Couple shares importance of small, local farms
April 5, 2021
Molly Oberg remembered her husband, Ben Oberg, giving her a call from their raspberry patch during their first summer as farm owners.
He told her how there were a lot of raspberries and that he needed her help to pick them. Molly said she wasn’t as involved in the day-to-day farming at this point. Her husband taught her the basics of berry picking and encouraged her to try a berry.
Molly, with a smile, said she will never forget the taste of the bright red berries she picked that day, a sweet memory that moved her to get into the farm business with her husband.
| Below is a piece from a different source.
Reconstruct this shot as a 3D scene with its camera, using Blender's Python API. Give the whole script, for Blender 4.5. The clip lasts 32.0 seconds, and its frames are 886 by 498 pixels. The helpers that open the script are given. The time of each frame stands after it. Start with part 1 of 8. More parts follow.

Self-described soulmates, Ben and Molly Oberg, are co-owners of Meyer Produce. It’s a small, family-run 25-acre fruit and vegetable farm in Villa Grove, Illinois that aims to educate the surrounding community, while sharing the values of family and humility.
Despite the differences in their personalities, the Obergs said their unique relationship is part of what makes their small farm special. They said the importance of the stories behind locally-grown produce remain one of the core values of Meyer Produce.
“A farmer’s life is so much more than the product that they sell,” Molly said. “Each one is unique and has a story to tell,”
Ben and Molly Oberg met in church as teenagers in the early 2000s and weren’t fond of each other, according to Molly. They started as unlikely friends and were in other relationships before they started dating in 2012. They married in 2013, went on a week-long honeymoon and then got to work on the farm.
“We had a lot of growing up to do and our separate experiences allowed us to appreciate each other’s values,” Molly said.
Their longtime friend Jeff Meyer offered them the farm and its business.
“We jumped together (into the farming business) with both feet,” Molly said. “And the water was cold. But we haven’t stopped swimming.”
The Obergs still see Meyer nearly every day and consider him family. They said they all get together for dinner once a week. Meyer helps around the farm still, but he has his own hobbies like woodworking and making maple syrup.
“Ben’s a hard worker and Molly is a forward-thinker, especially with the social media stuff,” Meyer said.
The COVID-19 pandemic presented a new challenge for the Obergs. They said they’ve had to adapt to using social media to connect with customers, as well as educate the surrounding community.
In their seventh growing season, Ben and Molly Oberg never had an online following — they connected with customers in person at the markets in Champaign-Urbana. They started developing their social media presence and sending a weekly newsletter to update customers on available produce.
“When the pandemic hit, we needed a way to tell people ‘we’re still here,’” Ben said. “Molly’s really the one in charge of that — I’m not a fan of social media.”
The photos they post on social media show off the produce from the year, with an occasional smiling photo of the Obergs and their dogs, Violet and Sheba.
“People have no idea how hard we work to get this stuff here,” Molly said. “They’ll be like, ‘Oh did you pick this morning?’ and I’m like, ‘We’ve been working for 36 hours to make this possible.’”
The Obergs said in a time when small family farms are disappearing and big corporations are losing touch with customers, farms like theirs are needed to educate the next generation.
“It could be as simple as a family sitting down together to watch our Instagram stories or as involved as working with us on the farm or at a farmers market,” Molly Oberg said.
The care Ben and Molly Oberg have for their farm and their relationship with the community around them has roots in family tradition, they said. Both come from close-knit families with an agricultural background and grew up in central Illinois. They both said their parents and siblings will help out with anything.
The employees on their farm feel like a part of the family too. They said Sophia Wegeng, sophomore in ACES started working for them in 2018 and said she loves every moment, whether it’s on the farm or at the market.
“They’re role models for me,” Wegeng said. “I’ve always looked up to them and how they operate as a couple and as business owners.”
The Obergs have goals for the future of their farm. One such goal is to be more sustainable in their farming practices. In 2019, they received state and federal incentives to implement a solar energy system for the entire farm.
Other goals are to open up a farmstand and have events or workshops for families to interact on the Meyer Produce farm.
Above all, Ben and Molly Oberg said they want to support families and touch everyone’s lives through education of the importance of local farms.
“There’s something about farming that brings people back down to Earth,” Molly said.